Murray Webb

Personal information
- Full name: Murray George Webb
- Born: 22 June 1947 (age 79) Invercargill, New Zealand
- Height: 6 ft 4 in (1.93 m)
- Batting: Right-handed
- Bowling: Right-arm fast
- Relations: Richard Webb (brother)

International information
- National side: New Zealand (1971–1974);
- Test debut (cap 122): 5 March 1971 v England
- Last Test: 1 March 1974 v Australia

Domestic team information
- 1969/70–1973/74: Otago
- 1972/73: Canterbury

Career statistics
| Competition | Test | FC | LA |
| Matches | 3 | 32 | 6 |
| Runs scored | 12 | 202 | 12 |
| Batting average | 6.00 | 10.09 | – |
| 100s/50s | 0/0 | 0/0 | 0/0 |
| Top score | 12 | 21 | 8* |
| Balls bowled | 732 | 6,685 | 322 |
| Wickets | 4 | 133 | 8 |
| Bowling average | 117.75 | 23.39 | 19.87 |
| 5 wickets in innings | 0 | 10 | 0 |
| 10 wickets in match | 0 | 0 | – |
| Best bowling | 2/114 | 7/49 | 3/18 |
| Catches/stumpings | 0/– | 11/– | 1/– |
- Source: Cricinfo, 1 April 2017

= Murray Webb =

New Zealand cricketer and caricaturist

Murray George Webb (born 22 June 1947) is a prominent New Zealand caricature artist and a former New Zealand Test cricketer. He was born at Invercargill in 1947 and educated at Timaru Boys' High School.

==Cricket career==
Six feet four inches tall, Murray Webb was a fast bowler who played first-class cricket for Otago between 1969–70 and 1973–74 and represented New Zealand in three Test matches. He was one of the fastest bowlers ever to play in New Zealand domestic cricket.

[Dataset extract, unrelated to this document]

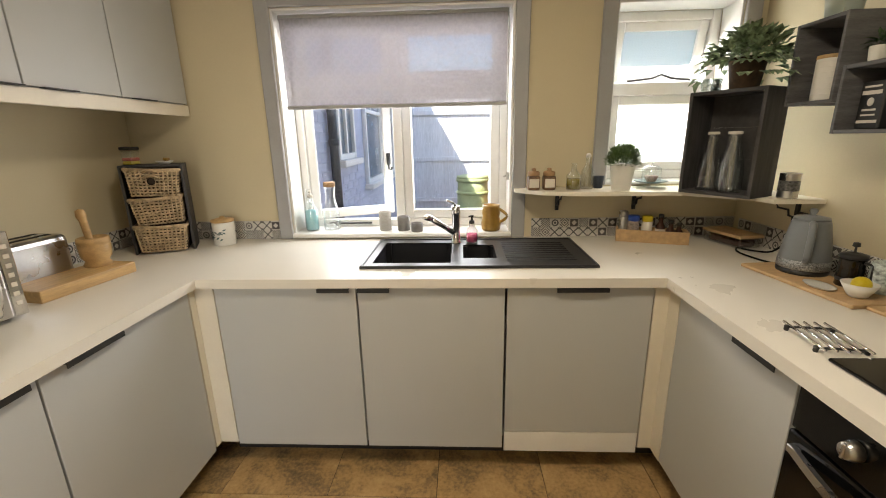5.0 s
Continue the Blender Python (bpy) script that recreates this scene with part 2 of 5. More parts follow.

On his first-class debut, against Wellington, he took 5 for 34 and 3 for 43, and he finished his first season with 31 wickets at a bowling average of 17.25 runs per wicket, helping Otago to win the Plunket Shield. He played one match for New Zealand against the visiting Australian team, and Wisden noted the emergence of "a most promising fast bowler". In 1970–71, he took 6 for 56 for South Island against North Island in a trial match before the two-match series against England, and made his Test debut in the Second Test, taking two wickets.

His bowling helped Otago to another Plunket Shield in 1971–72, when he took his best first-class figures of 7 for 49 against Wellington. He toured the West Indies with New Zealand at the end of the season, but took only eight wickets in six matches, and none in the one Test he played.

After playing only once during the 1972–73 season, he returned to Otago in 1973–74 and took 40 wickets in five matches in the Plunket Shield at 14.65. He took five or more wickets in an innings five times, with best figures of 6 for 49 against Auckland. He was selected for the first Test against Australia, but took only two wickets in a drawn match on a batsmen's pitch. Despite being selected as the New Zealand Cricket Almanacks Player of the Year, it was his last first-class match, at the age of 26.

His younger brother Richard also played a pace bowler for Otago. He also represented New Zealand, playing in three One Day Internationals in 1982–83.

==Artistic career==
After a brief stint as a teacher in Dunedin, Webb has been a prolific caricaturist since the 1970s. His subjects include politicians, sports people, and other people in the public eye, both in New Zealand and abroad. As well as contemporary figures he also draws people from the past, including six portraits of Katherine Mansfield.

The Auckland psychology academic Barry Hughes has written: "Why do Murray Webb's caricatures of public figures look, paradoxically, more truthful than their photographs?" The Alexander Turnbull Library, National Library of New Zealand, holds more than 800 items by Webb in its collection, most of them single digital portraits.

Webb provided the illustrations to the book 100 Great Rugby Characters by Joseph Romanos and Grant Harding (Rugby Press, Auckland, 1991). His regular spot in the editorial pages of the Otago Daily Times was called "Webbsight". He now concentrates on private commissions.

==Personal life==
Webb has two sisters and a brother, Richard. He was a passenger on the Wahine when it sank in Wellington Harbour in 1968. He helped save a toddler by gently tossing the child from the sinking ship to its mother in a lifeboat.

A graduate of the University of Otago where he studied geography, Webb lives in Dunedin. He has been married twice and has three sons and a daughter.